Extract exactly the run of lines starting at the line that holds "return Matrix.LocRotScale((x, y, z), Euler([radians(a)" and ending at the line that holds "of a camera", both included.

» **EXTRACTED MATERIAL**:
[start]

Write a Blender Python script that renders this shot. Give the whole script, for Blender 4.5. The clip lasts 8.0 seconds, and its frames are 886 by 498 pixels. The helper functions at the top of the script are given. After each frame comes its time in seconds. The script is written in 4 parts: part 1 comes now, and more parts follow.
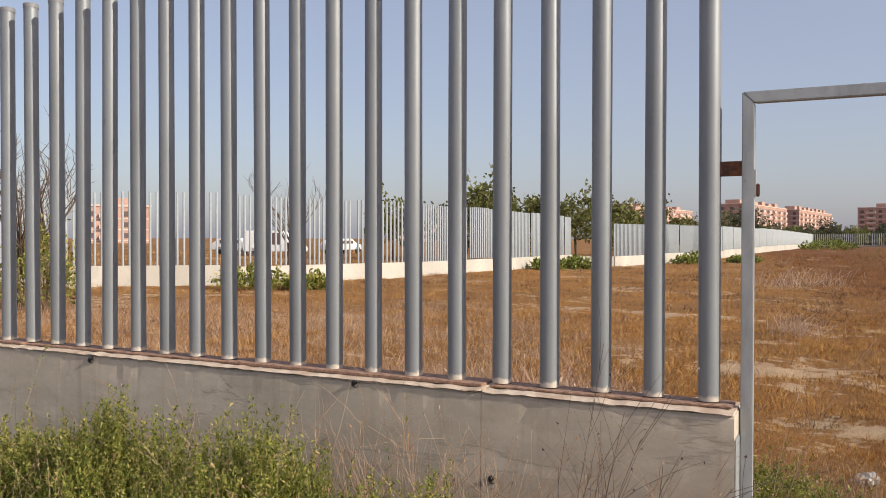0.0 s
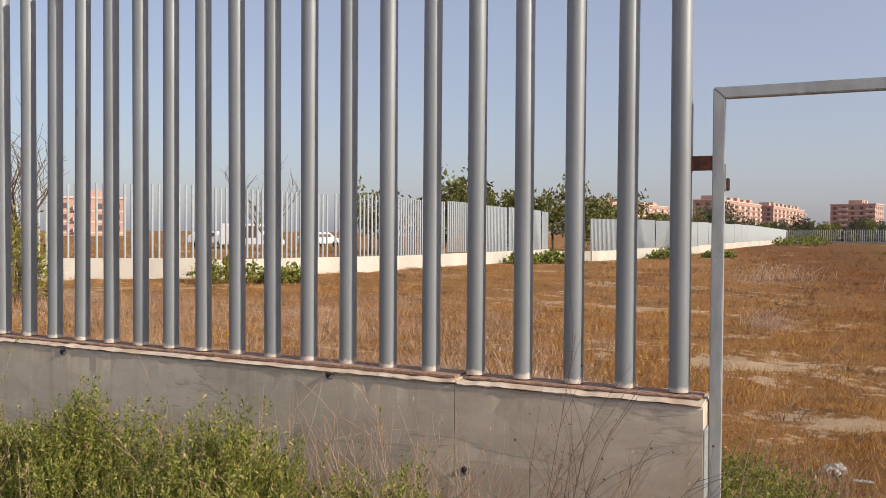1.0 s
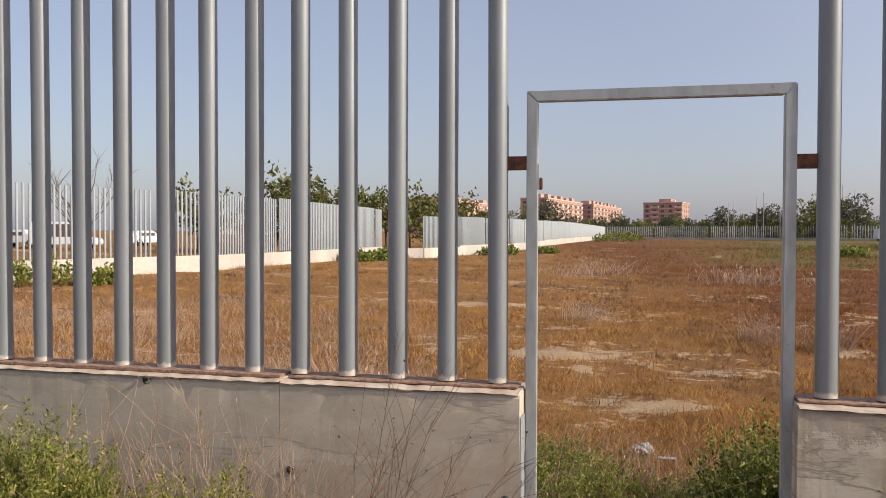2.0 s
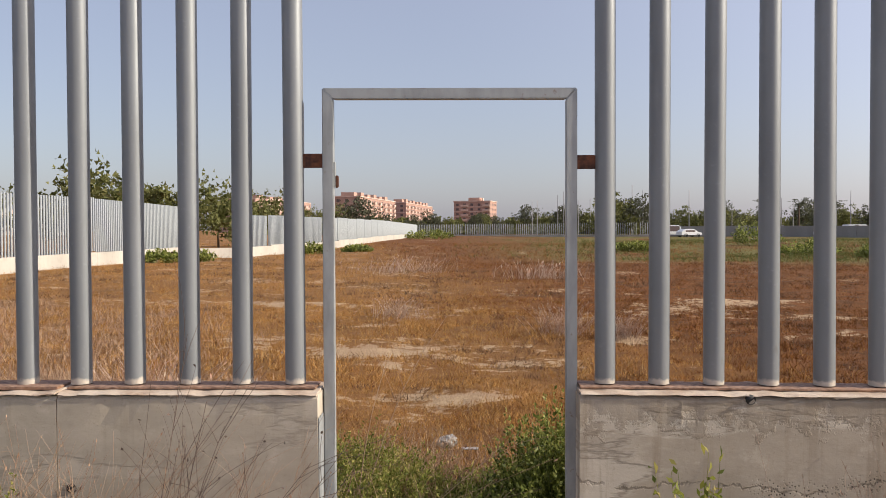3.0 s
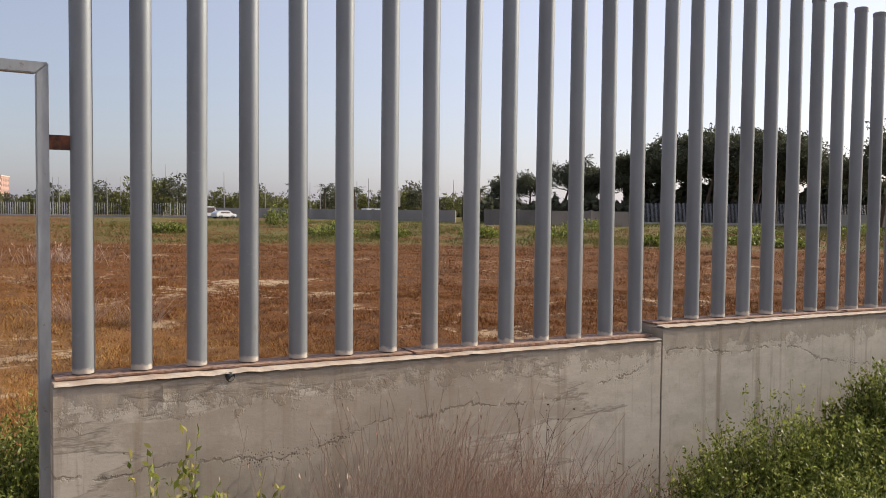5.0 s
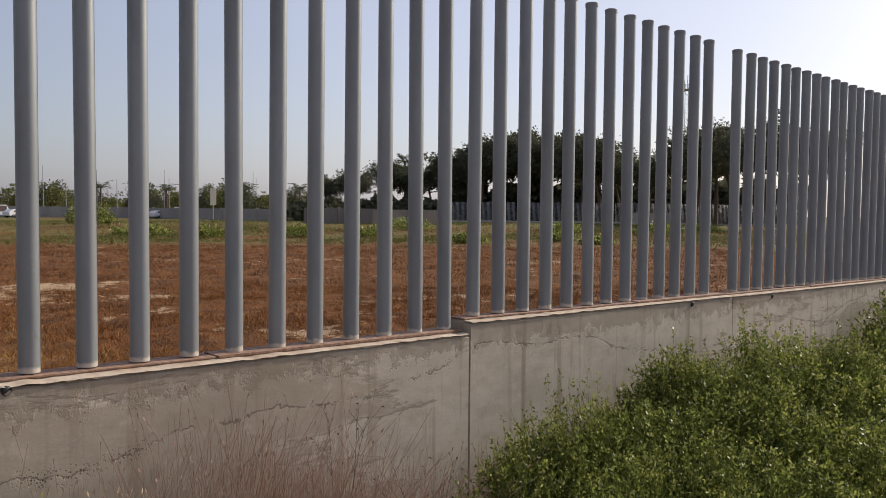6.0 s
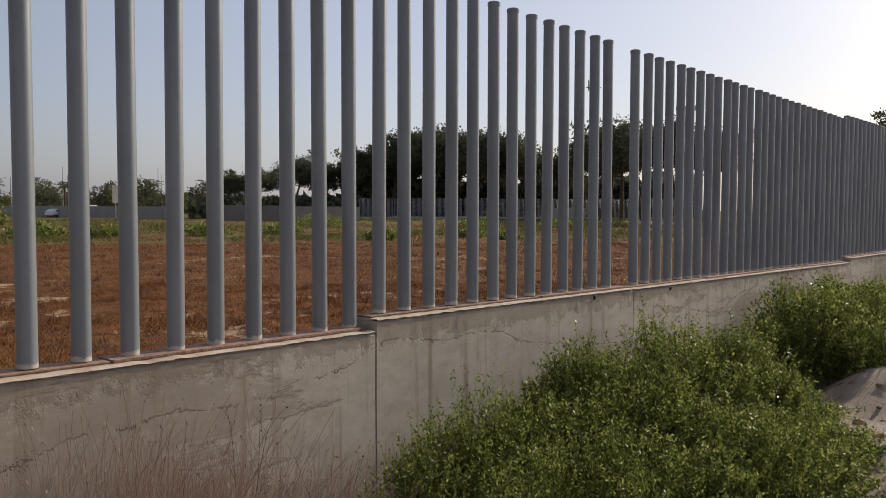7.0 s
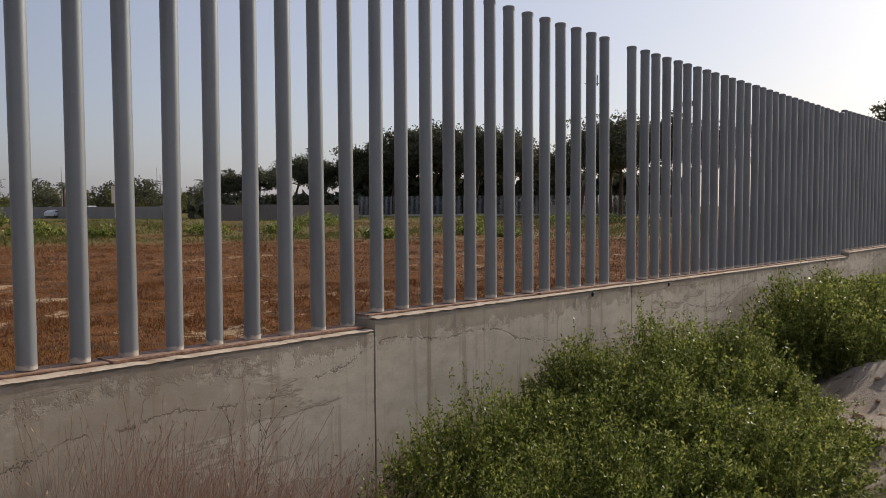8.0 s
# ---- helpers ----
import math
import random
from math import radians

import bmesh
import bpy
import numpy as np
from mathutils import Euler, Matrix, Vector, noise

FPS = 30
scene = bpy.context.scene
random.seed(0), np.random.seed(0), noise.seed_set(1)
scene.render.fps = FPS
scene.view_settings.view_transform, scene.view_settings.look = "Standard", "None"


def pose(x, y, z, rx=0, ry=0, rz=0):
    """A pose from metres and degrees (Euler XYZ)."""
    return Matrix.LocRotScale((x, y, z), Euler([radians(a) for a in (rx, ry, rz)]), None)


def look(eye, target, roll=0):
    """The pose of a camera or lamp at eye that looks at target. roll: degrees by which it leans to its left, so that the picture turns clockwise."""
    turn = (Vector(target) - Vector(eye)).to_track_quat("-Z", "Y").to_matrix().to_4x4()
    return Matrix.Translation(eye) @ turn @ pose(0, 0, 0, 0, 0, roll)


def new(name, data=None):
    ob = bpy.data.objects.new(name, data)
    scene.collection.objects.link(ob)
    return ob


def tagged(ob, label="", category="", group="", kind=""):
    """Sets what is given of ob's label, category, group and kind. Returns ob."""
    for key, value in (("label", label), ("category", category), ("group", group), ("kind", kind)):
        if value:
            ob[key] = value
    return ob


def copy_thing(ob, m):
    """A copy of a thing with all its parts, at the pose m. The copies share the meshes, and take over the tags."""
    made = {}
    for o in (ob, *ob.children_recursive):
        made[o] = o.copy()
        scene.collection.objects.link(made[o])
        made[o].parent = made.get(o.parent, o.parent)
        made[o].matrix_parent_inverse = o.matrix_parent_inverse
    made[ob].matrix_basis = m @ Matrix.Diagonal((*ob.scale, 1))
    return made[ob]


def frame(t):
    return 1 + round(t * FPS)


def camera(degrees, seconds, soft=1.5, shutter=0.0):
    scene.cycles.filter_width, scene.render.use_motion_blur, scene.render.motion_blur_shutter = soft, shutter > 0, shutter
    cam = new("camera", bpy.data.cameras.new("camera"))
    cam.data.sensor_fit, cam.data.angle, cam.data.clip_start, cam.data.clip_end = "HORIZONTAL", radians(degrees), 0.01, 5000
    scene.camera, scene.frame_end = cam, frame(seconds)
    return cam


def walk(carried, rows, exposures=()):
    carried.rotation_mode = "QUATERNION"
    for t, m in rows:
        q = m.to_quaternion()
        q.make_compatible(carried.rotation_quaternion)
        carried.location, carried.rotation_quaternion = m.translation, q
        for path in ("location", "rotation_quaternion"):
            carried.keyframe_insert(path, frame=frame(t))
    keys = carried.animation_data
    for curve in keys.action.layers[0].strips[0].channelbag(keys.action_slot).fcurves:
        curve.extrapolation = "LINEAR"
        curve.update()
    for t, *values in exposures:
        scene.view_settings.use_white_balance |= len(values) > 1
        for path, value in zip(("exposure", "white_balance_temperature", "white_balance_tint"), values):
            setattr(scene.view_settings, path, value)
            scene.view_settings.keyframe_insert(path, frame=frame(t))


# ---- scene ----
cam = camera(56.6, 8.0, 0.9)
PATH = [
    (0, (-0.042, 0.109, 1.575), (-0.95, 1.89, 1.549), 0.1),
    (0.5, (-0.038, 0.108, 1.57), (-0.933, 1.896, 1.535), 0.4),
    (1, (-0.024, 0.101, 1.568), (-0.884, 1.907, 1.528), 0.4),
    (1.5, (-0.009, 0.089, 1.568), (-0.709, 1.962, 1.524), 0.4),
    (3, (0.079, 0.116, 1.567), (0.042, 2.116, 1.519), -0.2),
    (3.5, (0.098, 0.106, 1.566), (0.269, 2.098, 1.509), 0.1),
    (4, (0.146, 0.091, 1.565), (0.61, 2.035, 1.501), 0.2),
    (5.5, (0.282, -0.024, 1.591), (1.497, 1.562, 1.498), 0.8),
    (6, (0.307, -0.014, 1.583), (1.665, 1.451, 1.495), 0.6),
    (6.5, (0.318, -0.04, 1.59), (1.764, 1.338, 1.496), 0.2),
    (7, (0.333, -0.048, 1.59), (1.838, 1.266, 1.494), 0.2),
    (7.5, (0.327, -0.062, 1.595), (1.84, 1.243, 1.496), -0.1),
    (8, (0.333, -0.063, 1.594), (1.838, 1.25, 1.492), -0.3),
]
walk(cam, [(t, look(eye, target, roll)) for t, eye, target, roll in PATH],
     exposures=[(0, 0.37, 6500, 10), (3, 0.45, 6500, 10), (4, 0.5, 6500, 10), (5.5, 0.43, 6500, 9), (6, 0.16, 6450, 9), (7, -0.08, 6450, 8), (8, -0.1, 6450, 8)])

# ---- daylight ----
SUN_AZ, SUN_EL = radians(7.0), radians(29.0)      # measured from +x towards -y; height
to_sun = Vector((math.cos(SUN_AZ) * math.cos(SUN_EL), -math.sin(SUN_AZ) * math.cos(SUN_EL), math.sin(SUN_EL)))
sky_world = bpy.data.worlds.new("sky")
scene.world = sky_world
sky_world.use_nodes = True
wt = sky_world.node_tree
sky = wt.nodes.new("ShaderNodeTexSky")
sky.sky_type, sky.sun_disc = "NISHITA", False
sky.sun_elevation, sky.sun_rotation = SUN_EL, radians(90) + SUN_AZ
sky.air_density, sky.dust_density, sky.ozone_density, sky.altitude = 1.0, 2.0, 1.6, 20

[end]
[start]

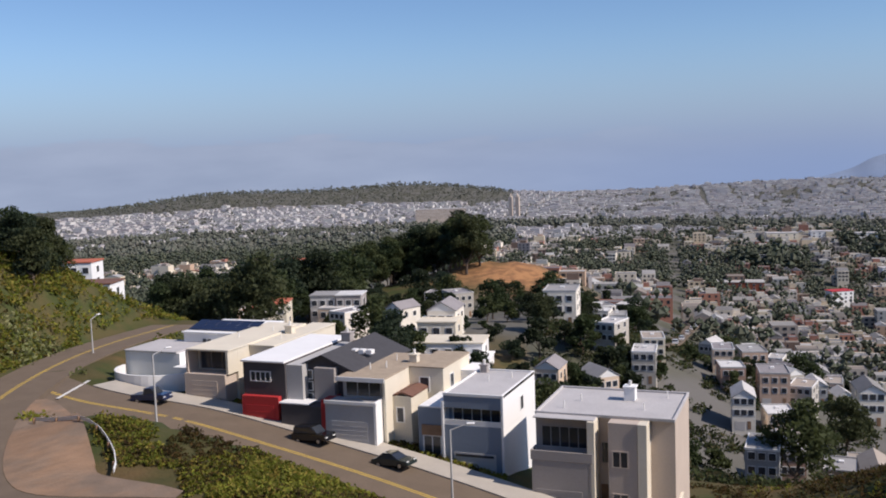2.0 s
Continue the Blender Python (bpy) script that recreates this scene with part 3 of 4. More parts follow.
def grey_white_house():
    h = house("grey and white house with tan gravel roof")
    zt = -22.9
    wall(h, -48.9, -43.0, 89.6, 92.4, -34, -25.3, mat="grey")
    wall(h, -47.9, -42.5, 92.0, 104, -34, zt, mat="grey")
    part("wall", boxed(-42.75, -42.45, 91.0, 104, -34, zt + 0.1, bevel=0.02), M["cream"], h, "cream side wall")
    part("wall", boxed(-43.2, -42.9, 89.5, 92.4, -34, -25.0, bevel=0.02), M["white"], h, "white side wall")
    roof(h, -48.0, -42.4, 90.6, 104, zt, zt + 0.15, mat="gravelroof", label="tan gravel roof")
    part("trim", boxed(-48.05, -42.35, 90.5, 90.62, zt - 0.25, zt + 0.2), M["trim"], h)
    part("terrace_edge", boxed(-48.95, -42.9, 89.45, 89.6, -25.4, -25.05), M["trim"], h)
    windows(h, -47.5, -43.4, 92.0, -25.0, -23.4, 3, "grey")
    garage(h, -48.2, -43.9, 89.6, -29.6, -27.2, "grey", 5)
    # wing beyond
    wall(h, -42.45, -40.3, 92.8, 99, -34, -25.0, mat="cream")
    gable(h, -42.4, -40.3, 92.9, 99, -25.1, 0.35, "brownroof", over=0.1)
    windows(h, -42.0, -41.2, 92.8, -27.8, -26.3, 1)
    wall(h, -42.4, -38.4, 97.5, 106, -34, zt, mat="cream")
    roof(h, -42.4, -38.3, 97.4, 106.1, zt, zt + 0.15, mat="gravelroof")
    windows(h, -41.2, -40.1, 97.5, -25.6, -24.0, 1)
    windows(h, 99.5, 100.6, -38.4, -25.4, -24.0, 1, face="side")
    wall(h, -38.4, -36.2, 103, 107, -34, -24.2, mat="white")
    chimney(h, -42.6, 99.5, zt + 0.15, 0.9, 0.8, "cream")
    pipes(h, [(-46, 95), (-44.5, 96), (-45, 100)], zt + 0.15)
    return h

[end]
[start]

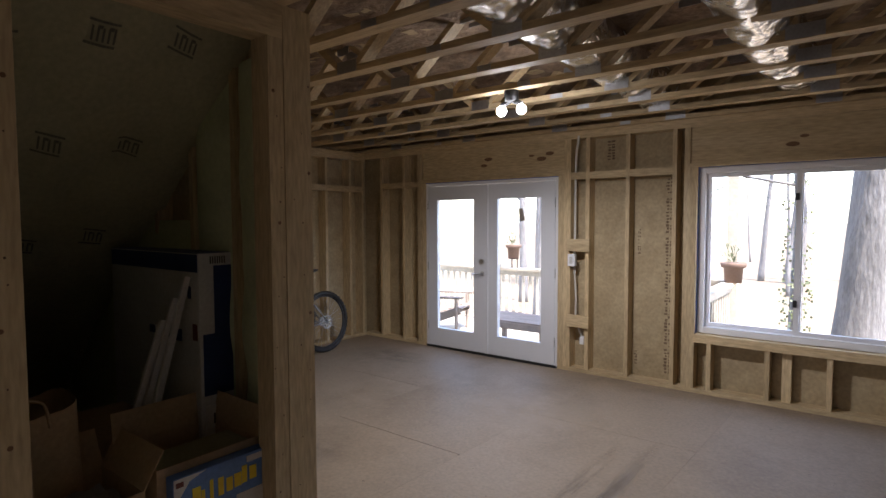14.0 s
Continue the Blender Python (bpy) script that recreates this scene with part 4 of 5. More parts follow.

[end]

» **TASK RESULT**:
    return Matrix.LocRotScale((x, y, z), Euler([radians(a) for a in (rx, ry, rz)]), None)


def look(eye, target, roll=0):
    """The pose of a camera or lamp at eye that looks at target. roll: degrees by which it leans to its left, so that the picture turns clockwise."""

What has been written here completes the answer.